__What to do__.
Show each line of the data below that has the string "with" in it.

__Collected material__.
•••

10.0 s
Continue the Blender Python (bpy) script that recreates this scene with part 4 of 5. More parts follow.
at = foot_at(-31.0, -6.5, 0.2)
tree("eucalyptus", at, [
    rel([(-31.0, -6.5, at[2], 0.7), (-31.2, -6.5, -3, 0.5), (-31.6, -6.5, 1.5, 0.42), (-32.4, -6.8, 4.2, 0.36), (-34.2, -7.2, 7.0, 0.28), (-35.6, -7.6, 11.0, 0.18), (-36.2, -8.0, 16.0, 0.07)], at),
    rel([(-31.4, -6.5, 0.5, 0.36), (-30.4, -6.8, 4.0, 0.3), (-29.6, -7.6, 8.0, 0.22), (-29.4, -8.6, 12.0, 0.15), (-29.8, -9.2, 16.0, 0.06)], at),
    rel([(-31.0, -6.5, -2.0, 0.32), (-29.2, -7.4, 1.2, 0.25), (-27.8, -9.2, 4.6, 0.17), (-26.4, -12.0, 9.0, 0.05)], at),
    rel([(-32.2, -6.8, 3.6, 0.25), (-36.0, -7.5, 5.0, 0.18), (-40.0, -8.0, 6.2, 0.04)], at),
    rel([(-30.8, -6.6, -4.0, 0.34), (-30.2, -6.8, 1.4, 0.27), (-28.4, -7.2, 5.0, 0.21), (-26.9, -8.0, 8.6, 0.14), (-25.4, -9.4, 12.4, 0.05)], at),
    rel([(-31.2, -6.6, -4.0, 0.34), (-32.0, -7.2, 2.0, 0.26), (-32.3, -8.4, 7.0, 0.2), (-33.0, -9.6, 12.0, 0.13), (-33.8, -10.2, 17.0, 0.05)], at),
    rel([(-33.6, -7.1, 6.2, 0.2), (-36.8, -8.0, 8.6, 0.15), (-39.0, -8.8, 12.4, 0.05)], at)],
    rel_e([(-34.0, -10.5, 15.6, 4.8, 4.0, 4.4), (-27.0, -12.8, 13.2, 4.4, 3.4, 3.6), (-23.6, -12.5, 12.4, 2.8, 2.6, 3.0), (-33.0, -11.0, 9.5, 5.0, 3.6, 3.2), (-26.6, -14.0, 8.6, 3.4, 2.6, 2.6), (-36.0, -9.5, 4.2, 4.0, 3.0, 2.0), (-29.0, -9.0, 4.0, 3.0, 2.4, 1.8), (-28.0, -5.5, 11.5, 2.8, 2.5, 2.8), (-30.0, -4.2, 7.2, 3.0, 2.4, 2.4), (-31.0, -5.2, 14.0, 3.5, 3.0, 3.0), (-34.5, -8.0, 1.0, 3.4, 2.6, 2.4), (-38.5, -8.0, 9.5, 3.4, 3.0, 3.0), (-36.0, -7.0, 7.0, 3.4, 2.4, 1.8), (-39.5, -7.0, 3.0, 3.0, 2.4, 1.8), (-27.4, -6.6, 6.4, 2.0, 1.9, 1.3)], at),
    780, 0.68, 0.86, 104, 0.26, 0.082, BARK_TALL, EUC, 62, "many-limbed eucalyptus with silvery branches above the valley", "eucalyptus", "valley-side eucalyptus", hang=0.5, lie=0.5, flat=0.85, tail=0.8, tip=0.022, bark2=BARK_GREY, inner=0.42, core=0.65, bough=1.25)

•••

__Solution__.
Continue the Blender Python (bpy) script that recreates this scene with part 4 of 5. More parts follow.
    780, 0.68, 0.86, 104, 0.26, 0.082, BARK_TALL, EUC, 62, "many-limbed eucalyptus with silvery branches above the valley", "eucalyptus", "valley-side eucalyptus", hang=0.5, lie=0.5, flat=0.85, tail=0.8, tip=0.022, bark2=BARK_GREY, inner=0.42, core=0.65, bough=1.25)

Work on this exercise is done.